WHAT IS REQUIRED - Write out the material exactly. Do not include the pictures.

RAW DATA -
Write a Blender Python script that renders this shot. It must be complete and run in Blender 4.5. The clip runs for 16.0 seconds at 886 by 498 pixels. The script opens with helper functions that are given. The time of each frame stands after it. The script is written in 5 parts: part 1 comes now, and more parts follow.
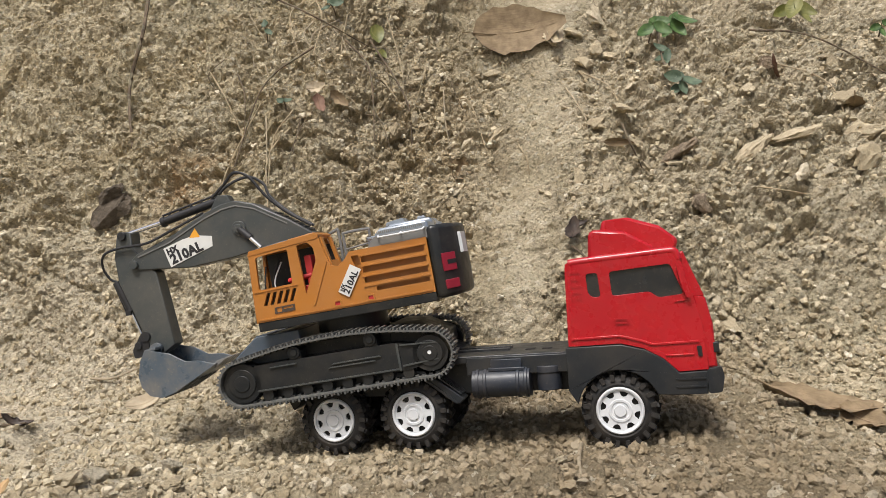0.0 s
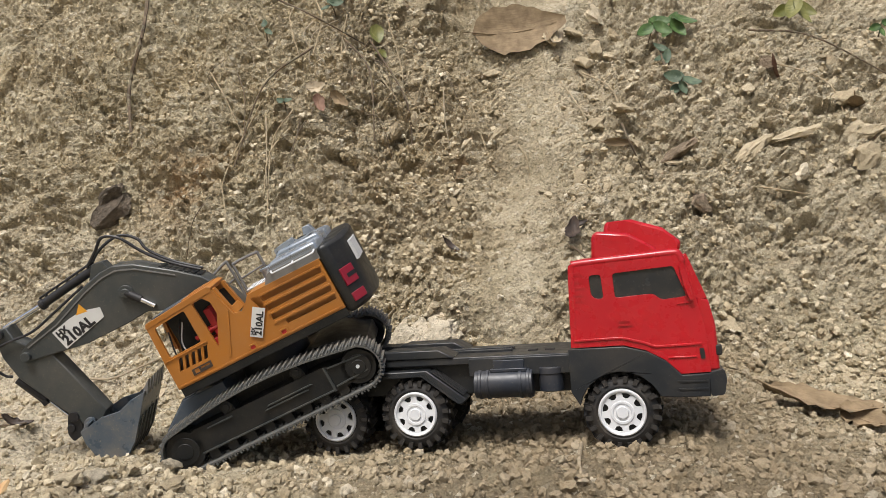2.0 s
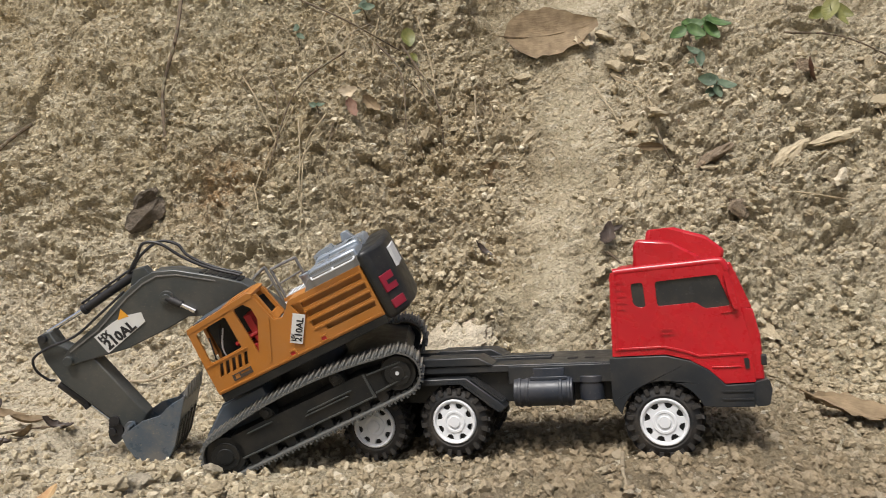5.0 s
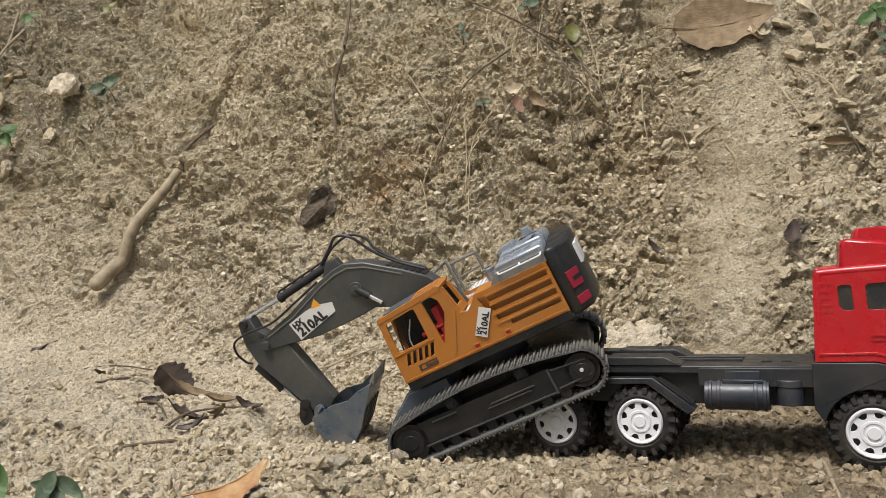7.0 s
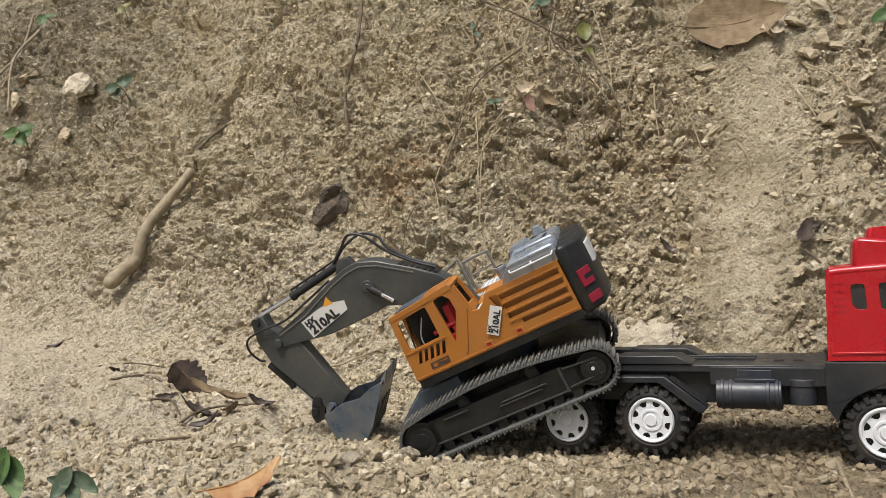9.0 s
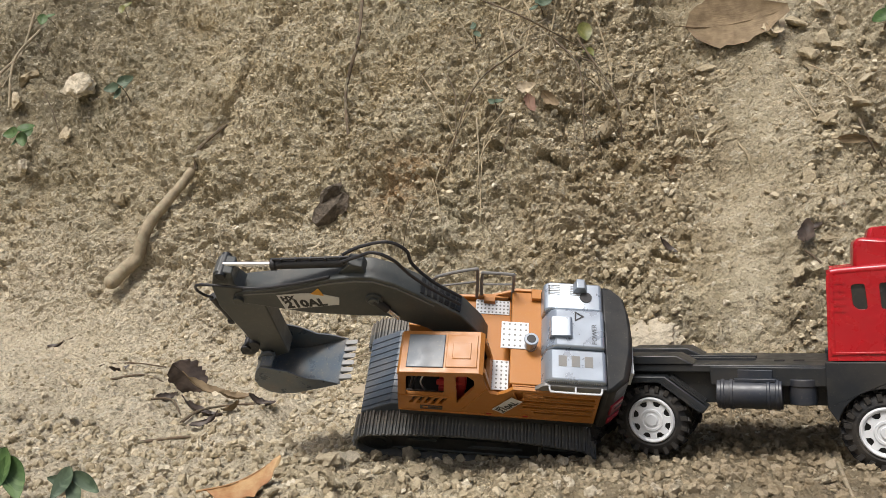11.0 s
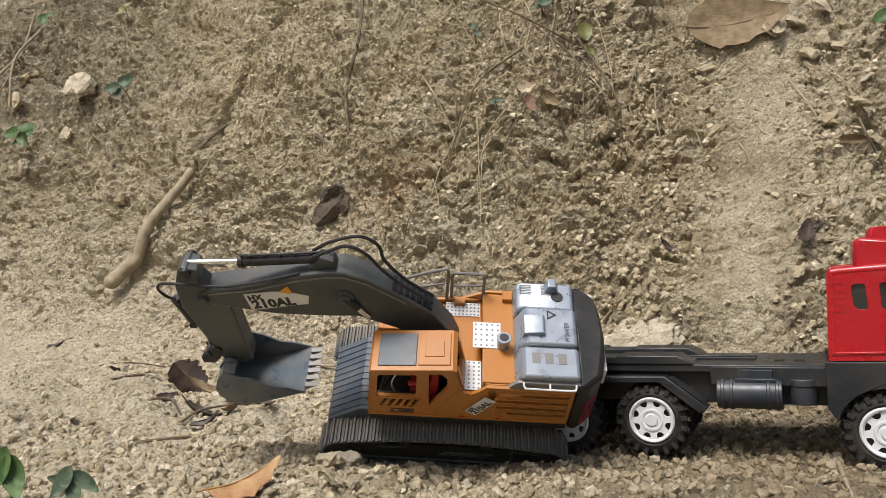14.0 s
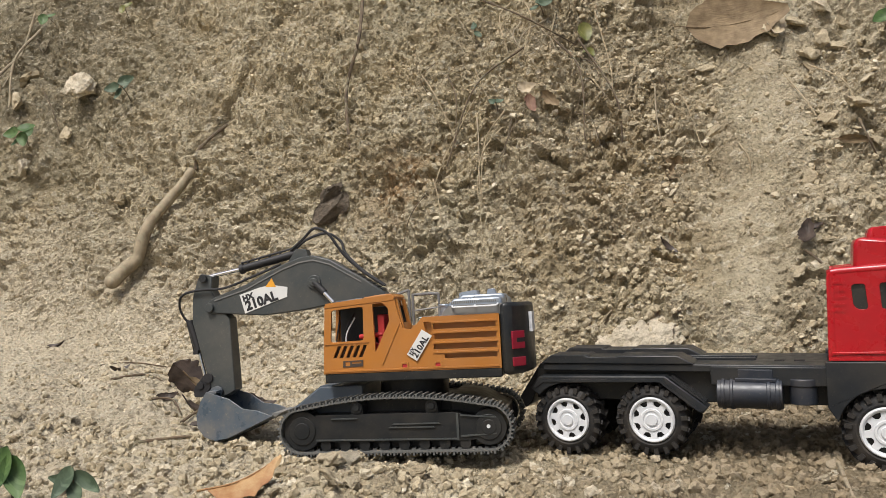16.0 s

THE SOLUTION -
Write a Blender Python script that renders this shot. It must be complete and run in Blender 4.5. The clip runs for 16.0 seconds at 886 by 498 pixels. The script opens with helper functions that are given. The time of each frame stands after it. The script is written in 5 parts: part 1 comes now, and more parts follow.
0.0 s
2.0 s
5.0 s
7.0 s
9.0 s
11.0 s
14.0 s
16.0 s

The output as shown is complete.